Colleges and Latinos have much work left




Jeorge Zarazua | San Antonio Express-News
February 29, 2008

The number of Latinos dropping out of high school has been cut in half during the past 25 years, but great disparity remains when it comes to their college graduation rates, according to a study from the Pew Hispanic Center.

Richard Fry, the center's senior research associate, said Anglo students continue to be twice as likely to graduate from college as Hispanics.

"I'm not the first person to identify this issue," Fry said after a presentation Thursday at the University of the Incarnate Word. "Finishing high school is not as pressing an issue as it was 25 years ago," but the main challenge facing educators now is improving college graduation rates for Latinos.

"Increasingly in America, the real prize ... is not just going to college, it's who gets a bachelor's degree. That is the real fruit — the real plum — in American college education," Fry said.

San Antonio's Paul Ruiz, a senior adviser with the Washington D.C.-based advocacy group the Education Trust, agreed.

Ruiz said in his era, the 1960s, "you had to search really hard to find Latinos on any campus.

"That's not as true today," he said. "People are providing access, and young Hispanics are getting into the system. The short end is that too many of them are going into remedial courses, and they're never coming out of that. And we need to fix that."

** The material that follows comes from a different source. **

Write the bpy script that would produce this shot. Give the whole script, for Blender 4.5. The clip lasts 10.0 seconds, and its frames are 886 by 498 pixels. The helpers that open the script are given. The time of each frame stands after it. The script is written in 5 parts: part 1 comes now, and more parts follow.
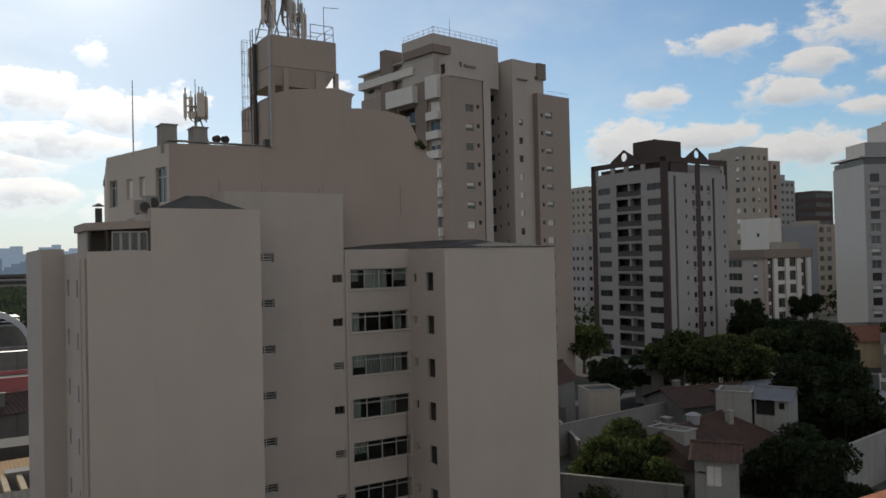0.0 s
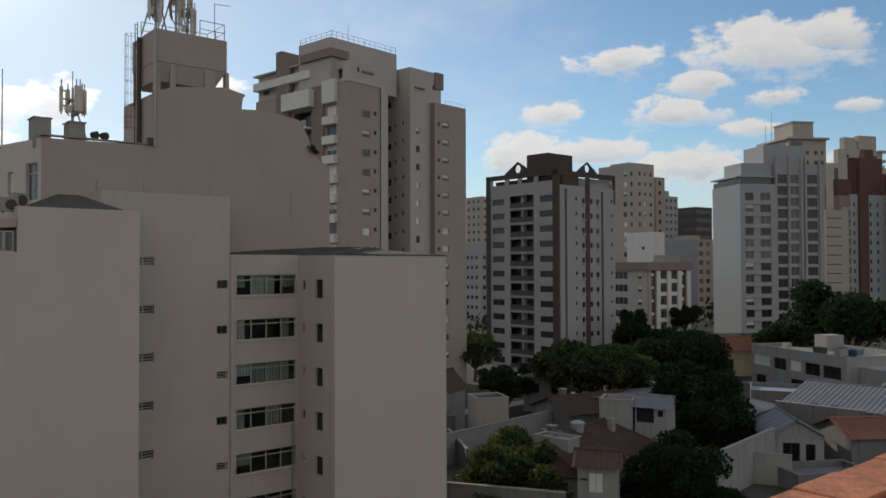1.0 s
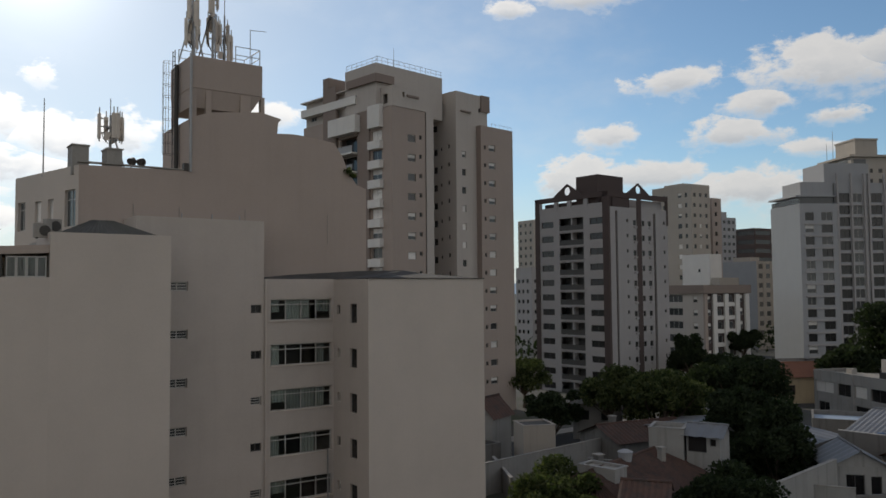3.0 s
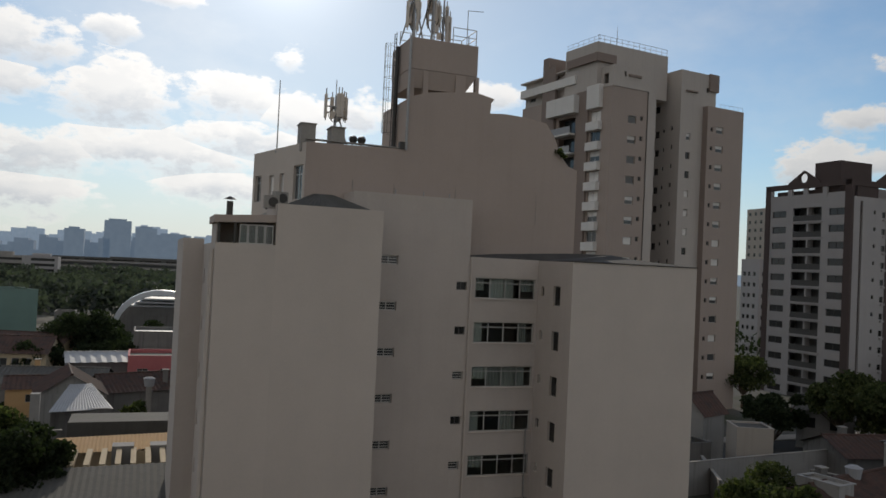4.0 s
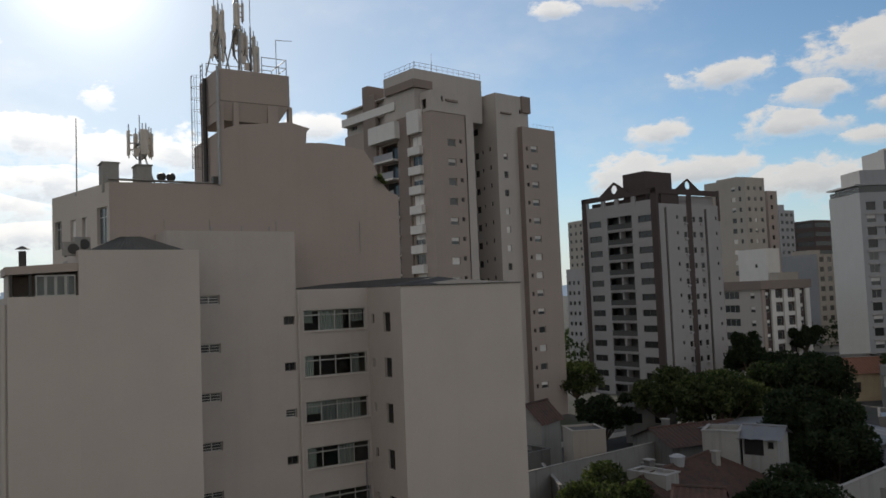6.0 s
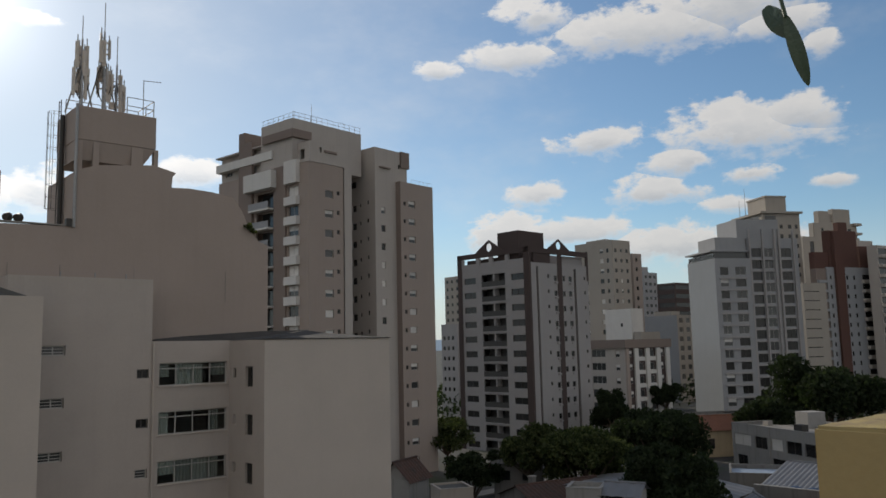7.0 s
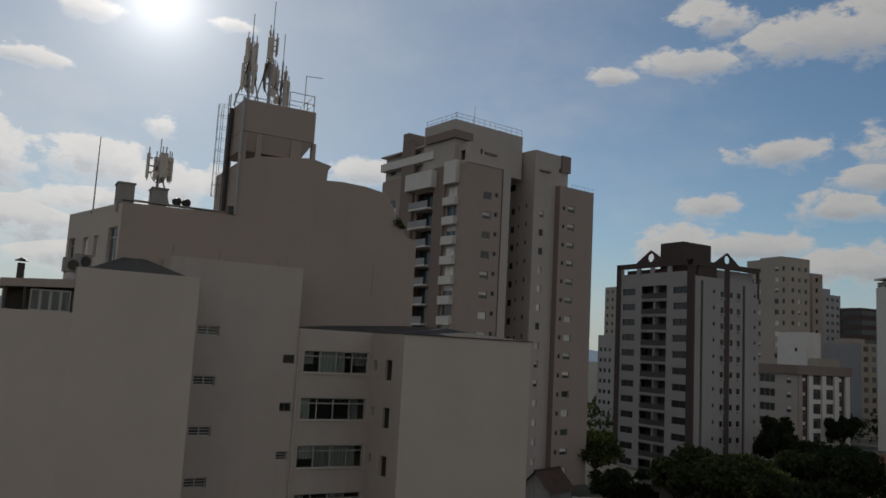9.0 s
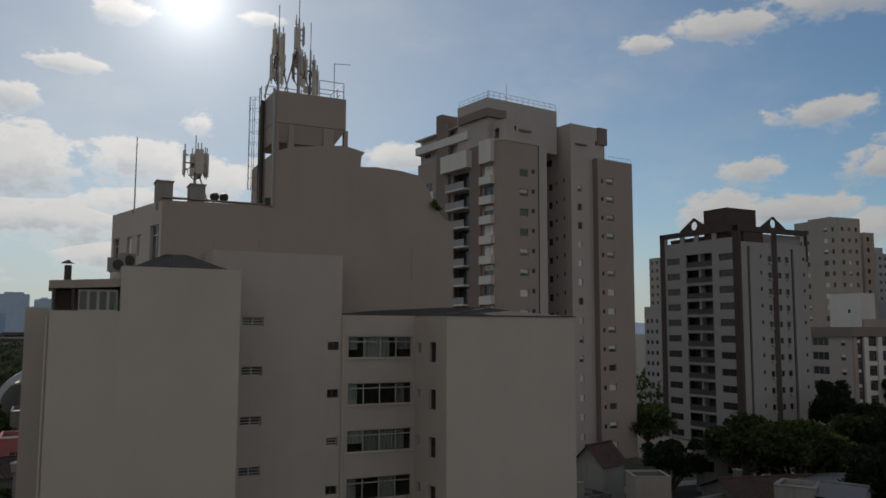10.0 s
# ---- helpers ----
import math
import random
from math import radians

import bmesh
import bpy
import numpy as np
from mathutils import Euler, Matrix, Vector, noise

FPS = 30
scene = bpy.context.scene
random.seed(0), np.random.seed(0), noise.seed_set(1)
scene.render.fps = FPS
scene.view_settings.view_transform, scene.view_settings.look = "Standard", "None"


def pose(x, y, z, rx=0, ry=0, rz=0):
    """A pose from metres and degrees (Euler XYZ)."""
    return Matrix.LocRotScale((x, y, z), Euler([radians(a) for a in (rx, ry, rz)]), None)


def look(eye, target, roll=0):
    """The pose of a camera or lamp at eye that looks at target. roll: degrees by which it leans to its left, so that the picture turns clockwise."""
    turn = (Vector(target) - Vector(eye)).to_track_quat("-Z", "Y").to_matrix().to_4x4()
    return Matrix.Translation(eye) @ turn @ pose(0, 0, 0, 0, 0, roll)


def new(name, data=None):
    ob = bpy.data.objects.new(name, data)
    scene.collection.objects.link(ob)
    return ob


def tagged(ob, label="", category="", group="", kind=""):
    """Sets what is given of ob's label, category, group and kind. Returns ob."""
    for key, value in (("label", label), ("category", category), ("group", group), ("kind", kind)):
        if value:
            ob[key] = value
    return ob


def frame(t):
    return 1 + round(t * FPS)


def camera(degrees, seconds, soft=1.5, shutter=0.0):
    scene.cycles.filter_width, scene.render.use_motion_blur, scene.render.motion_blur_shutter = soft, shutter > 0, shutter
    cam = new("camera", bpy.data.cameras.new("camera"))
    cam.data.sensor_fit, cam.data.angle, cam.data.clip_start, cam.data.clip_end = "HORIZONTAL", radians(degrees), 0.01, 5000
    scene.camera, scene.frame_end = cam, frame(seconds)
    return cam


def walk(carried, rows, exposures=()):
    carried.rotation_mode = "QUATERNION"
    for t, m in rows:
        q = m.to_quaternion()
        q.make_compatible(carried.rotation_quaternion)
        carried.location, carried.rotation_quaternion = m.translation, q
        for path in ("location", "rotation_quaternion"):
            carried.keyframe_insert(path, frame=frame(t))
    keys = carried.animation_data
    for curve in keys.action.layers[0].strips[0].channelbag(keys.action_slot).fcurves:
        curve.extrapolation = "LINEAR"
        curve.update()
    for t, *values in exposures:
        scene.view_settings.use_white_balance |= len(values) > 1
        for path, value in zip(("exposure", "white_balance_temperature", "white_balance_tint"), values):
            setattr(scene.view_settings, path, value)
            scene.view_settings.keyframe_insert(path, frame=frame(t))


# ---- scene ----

Andria Macias-Castillo, executive director of the Adelante U.S. Education Leadership Fund, which hosted Fry's presentation, said she wasn't surprised to hear the dismal college graduation rates for Hispanics.

"We find that they do struggle, whether it's academically or financially," Macias-Castillo said. "They do struggle in the sense of trying to build more self-confidence."

In his study titled "Emerging Successes and Challenges in Hispanic Education,"Fry documented why Latinos are more likely to fail in college.

He said one major reason is Hispanic students are not getting the academic preparation needed to successfully complete college courses.

"You have to be able to do the work," he said.

Although Fry said there are many indicators to show how students fare in high school, he based part of his study on an analysis of high school transcripts to determine if Hispanics were taking the rigorous courses needed to ensure their success.

He said the most recent statistics from the National Center for Education show fewer Hispanics are enrolled in advanced mathematics courses compared with Anglos, African Americans and Asians. The same is true for upper-level science courses.

Fry also said the percentage of Hispanics scoring 3.0 or better on Advance Placement tests has been on a downward trend, from 61 percent passing in 1997 to 47 percent in 2005.

The study also highlighted that more and more Hispanics are attending predominantly minority schools. High schools with a greater minority enrollment tend to offer less dual-credit courses, which better prepare students for college.

"We've known for many years that the quality of the curriculum matters hugely," Ruiz said.

On the positive side, Fry said there is a growing movement — just like for high schools with the federal No Child Left Behind Act — to make colleges and universities more accountable in ensuring that all students succeed.

"This is going to be a growing issue, particularly in public universities, because state lawmakers hold the purse strings," he said.